Composition	$\mathit{\rho }$	$$\begin{gathered} {\mathit{\upsilon }}_{\mathit{L}} \\ \mathit{m}\mathit{s} \end{gathered}$$	$$\begin{gathered} {\mathit{\upsilon }}_{\mathit{T}} \\ \mathit{m}\mathit{s} \end{gathered}$$	$$\begin{gathered} {\mathit{\upsilon }}_{\mathit{m}} \\ \mathit{m}\mathit{s} \end{gathered}$$	G GPa	E GPa	Bs GPa
CSS	4.71	4714	2357	2644	26.2	69.7	69.7
CSCS	4.78	4866	2336	2627	26.1	70.4	78.4
CSCS-0.1CuCl	4.76	4703	2267	2548	24.5	65.9	72.6
CSCS-0.2CuCl	4.54	4586	2259	2536	23.2	62	64.6
CSCS-0.3CuCl	4.61	4387	2167	2432	21.6	57.9	59.8

Remarks: ${\upsilon }_L$ is the longitudinal speed of sound, ${\upsilon }_T$ is the transverse speed of sound, ${\upsilon }_m$ is the calculated mean speed of sound (${\upsilon }_m$ = 3^1/3 ${\left({\upsilon }_L^{-3}+2{\upsilon }_T^{-3}\right)}^{-1/3})$ , G is the shear modulus, E is Young’s modulus, and Bs is the adiabatic bulk modulus.

, after being doped with CuCl, the speeds of sound are reduced compared to those of the pristine CSCS and CSS samples. The tendency of speeds of sound in Table 2 corresponds well to the trend in Figure 5b. The same trend was found from the variations of Young’s modulus, shear modulus, and the adiabatic bulk modulus, which indicated the interatomic force softening [14]. Among all the modified compositions, the speeds of sound and mechanical moduli for CSCS-0.3CuCl show the minimum values.

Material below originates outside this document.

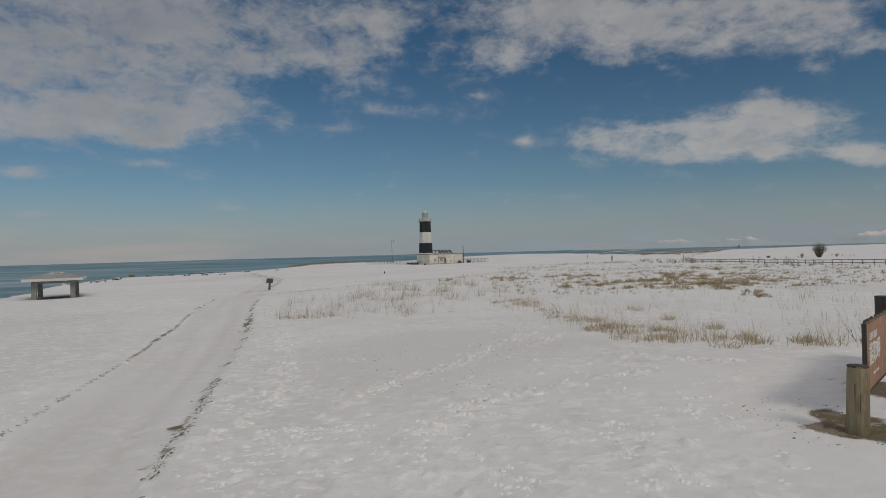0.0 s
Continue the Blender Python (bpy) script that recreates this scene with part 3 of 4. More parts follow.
first_panel = make_solar_panel(0, 6.0, 3.2)
for i in range(1, 5):
    copy_thing(first_panel, yard_pose(6.0 + 1.78 * i, 3.2, 3.77))


def make_yard_fence():
    t = thing("yard_fence", pose(0, 0, 0), "low grey wire fence round the lighthouse yard", "fence")
    along0, back0 = -5.6, -4.6          # the fence's near corner in the yard's own axes
    runs = [((along0, 32.5), (along0, back0)), ((along0, back0), (26.0, back0)), ((26.0, back0), (26.0, 11.0))]
    for a, b in runs:
        pa, pb = yard_pose(*a).translation, yard_pose(*b).translation
        n = max(2, round((pb - pa).length / 2.0))
        pts = []
        for i in range(n + 1):
            p = pa.lerp(pb, i / n)
            p.z = ground(p.x, p.y)
            pts.append(p)
        wires = bmesh.new()
        for i, p in enumerate(pts):
            part("post", rodded(p - Vector((0, 0, 0.25)), p + Vector((0, 0, 1.45)), 0.05, n=6), GREY_METAL, t)
            if i:
                q = pts[i - 1]
                for k in range(1, 10):
                    m = q.lerp(p, k / 10)
                    rod(wires, m + Vector((0, 0, 0.1)), m + Vector((0, 0, 1.38)), 0.011, n=3)
                for h in (0.12, 1.38):
                    part("rail", rodded(q + Vector((0, 0, h)), p + Vector((0, 0, h)), 0.03, n=5), GREY_METAL, t)
        part("wire_mesh", wires, GREY_METAL, t)


make_yard_fence()


def make_antenna_mast():
    x, y = -22.2, 265.4
    z = ground(x, y)
    t = thing("antenna_mast", pose(x, y, z), "thin grey antenna mast standing behind the yard", "mast")
    part("pole", rodded((0, 0, -0.4), (0, 0, 10.2), 0.09, 0.055), DARK_METAL, t)
    part("arm", rodded((0, 0, 8.9), (0.75, 0, 9.0), 0.05, n=6), DARK_METAL, t)
    part("aerial", rodded((0.75, 0, 8.7), (0.75, 0, 9.9), 0.06, n=6), DARK_METAL, t)
    part("base_block", boxed((0.7, 0.7, 0.5), (0, 0, 0.1), bevel=0.04), CONCRETE, t)


make_antenna_mast()


def make_utility_pole():
    x, y = 7.75, 234.3
    z = ground(x, y)
    t = thing("utility_pole", pose(x, y, z), "dark grey steel pole beside the annex", "pole")
    part("pole", rodded((0, 0, -0.4), (0, 0, 6.65), 0.15, 0.11), DARK_METAL, t)
    part("cap", lathe([(0.13, 6.65), (0.13, 6.72), (0.04, 6.8)], 8), DARK_METAL, t)
    part("junction_box", boxed((0.35, 0.22, 0.5), (0, -0.2, 1.5), bevel=0.02), GREY_METAL, t)


make_utility_pole()


def make_equipment_box(along, back, w):
    p = yard_pose(along, back).translation
    t = thing("equipment_box", yard_pose(along, back, ground(p.x, p.y)), "squat dark metal equipment box by the yard fence", "box", "equipment boxes")
    part("body", boxed((w, 0.9, 0.95), (0, 0, 0.45), bevel=0.03), DARK_METAL, t)
    part("lid", boxed((w + 0.1, 1.0, 0.08), (0, 0, 0.95), bevel=0.02), DARK_METAL, t)
    part("foot", boxed((w - 0.2, 0.7, 0.2), (0, 0, -0.05)), CONCRETE, t)


make_equipment_box(13.4, -1.7, 1.25)
make_equipment_box(19.0, -1.0, 1.2)


def lump(name, x, y, size, material, label, category, group="", seed=0):
    """An irregular stone."""
    bm = bmesh.new()
    bmesh.ops.create_icosphere(bm, subdivisions=2, radius=1.0)
    for v in bm.verts:
        k = 1 + 0.35 * noise.noise(v.co * 1.7 + Vector((seed, 0, 0)))
        v.co = Vector((v.co.x * size[0], v.co.y * size[1], v.co.z * size[2])) * k
    ob = part(name, bm, material)
    ob.matrix_world = pose(x, y, ground(x, y) + size[2] * 0.35, 0, 0, seed * 37)
    return tagged(ob, label, category, group)


lump("rock", -6.4, 215.2, (0.75, 0.4, 0.45), ROCK, "small dark rock in the snow by the yard", "rock", seed=3)

# ---------------------------------------------------------------- shelter


def make_shelter():
    turn = 27.0
    cx, cy = -54.6, 85.9
    z0 = ground(cx, cy) - 0.15
    t = thing("picnic_shelter", pose(cx, cy, z0, 0, 0, turn), "open concrete shelter with a shallow grey roof and white edge", "shelter")
    hx, hy, eave = 3.45, 4.4, 2.55
    lx, ly = 2.25, 3.1
    for sx, sy in ((-1, -1), (1, -1), (-1, 1), (1, 1)):
        part("column", boxed((0.58, 0.58, eave + 0.5), (sx * lx, sy * ly, eave / 2 - 0.25), bevel=0.03), CONCRETE, t)
    beam = bmesh.new()
    for sy in (-1, 1):
        box(beam, (2 * lx + 0.5, 0.3, 0.3), (0, sy * ly, eave - 0.08))
    for sx in (-1, 1):
        box(beam, (0.3, 2 * ly + 0.5, 0.3), (sx * lx, 0, eave - 0.085))
    part("beam", beam, CONCRETE, t)
    bm = bmesh.new()
    top = [bm.verts.new((sx * hx, sy * hy, eave + 0.42)) for sx, sy in ((-1, -1), (1, -1), (1, 1), (-1, 1))]
    peak = [bm.verts.new((0, -0.5, eave + 1.36)), bm.verts.new((0, 0.5, eave + 1.36))]
    bm.faces.new((top[0], top[1], peak[0]))
    bm.faces.new((top[1], top[2], peak[1], peak[0]))
    bm.faces.new((top[2], top[3], peak[1]))
    bm.faces.new((top[3], top[0], peak[0], peak[1]))
    bm.faces.new(top[::-1])
    part("roof", bm, ROOF_GREY, t, "shallow grey hipped roof")
    fascia = bmesh.new()
    for sy in (-1, 1):
        box(fascia, (2 * hx + 0.12, 0.12, 0.34), (0, sy * hy, eave + 0.27))
    for sx in (-1, 1):
        box(fascia, (0.12, 2 * hy - 0.12, 0.34), (sx * hx, 0, eave + 0.27))
    part("fascia", fascia, FASCIA, t, "white roof edge")
    part("soffit", boxed((2 * hx - 0.14, 2 * hy - 0.14, 0.08), (0, 0, eave + 0.14)), CONCRETE, t)
    # a patch of old snow left near the ridge
    bm = bmesh.new()
    for px, py, w, h in ((-0.3, -1.5, 0.55, 0.28), (0.75, -1.05, 0.3, 0.15)):
        ring = [bm.verts.new((px + w * (1 + 0.3 * noise.noise((i, px, 1))) * math.cos(i * math.pi / 6), py + h * (1 + 0.3 * noise.noise((i, py, 5))) * math.sin(i * math.pi / 6), 0)) for i in range(12)]
        mid = bm.verts.new((px, py, 0))
        for v in ring + [mid]:
            v.co.z = eave + 0.44 + 0.86 * (1 - (abs(v.co.y) - 0.5) / (hy - 0.5)) + (0.10 if v is mid else 0.0)
        for i in range(12):
            bm.faces.new((ring[i], ring[(i + 1) % 12], mid))
    part("snow_patch", bm, SNOW, t, "leftover patches of snow")
    part("floor_slab", boxed((2 * lx + 1.6, 2 * ly + 1.6, 0.3), (0, 0, -0.02), bevel=0.04), EARTH, t, "bare earthy floor")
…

Figure 6 shows the calculated figure of merit, zT, as a function of temperature, in which zT increased with temperature for all samples. Both the sample of CSCS-0.3CuCl and CSCS-0.2CuCl shows optimized performance, which is almost 200% compared to the pristine sample CCS. To be frank, the zT was evaluated using the instrument without the cold finger effect. A fair comparison needs to be conducted with a scaling factor of 1.2 times our maximum zT value. The maximum zT of 0.56 was obtained at 700 K for CSCS-0.3CuCl and CSCS-0.2CuCl samples, which is almost double that of pristine samples and comparable to other reported data [11,13]. By applying the effective mass model, the ex[isting zT values are located well at the prediction curve of zT, as shown in Figure 6b. The zT value could be enhanced if we further reduced the carrier concentration using alternative strategies such as the energy filtering method and the introduction of nano inclusions.

4. Conclusions

The CuCl-doped CSCS-xCuCl (x = 0, 0.1, 0.2, 0.3) thermoelectric material system has been successfully synthesized by using the ball milling and hot press sintering method. The proposed synthesis method produces the main CSS phase structure with multiple impurities. It has been demonstrated that the introduction of CuCl could effectively compensate for copper loss, helping boost the PF over a wide temperature range. Meanwhile, the reduced lattice thermal conductivity (~0.38 W m⁻¹ K⁻¹ at 700 K) demonstrated the dampened phonon propagation, which is beneficial for improving the zT value. Finally, the CuCl dopant provides an effective way to enhance the thermoelectric performance of the CSCS system. When the doping amount reached 20 mol%, the maximum zT could reach 0.53 at 700 K, which is almost double that of the pristine samples. This zT value is measured using an instrument without the cold finger effect, which is more competitive among reported values. We believe that CuCl is an effective dopant for other copper-based chalcogenides with Cl doping.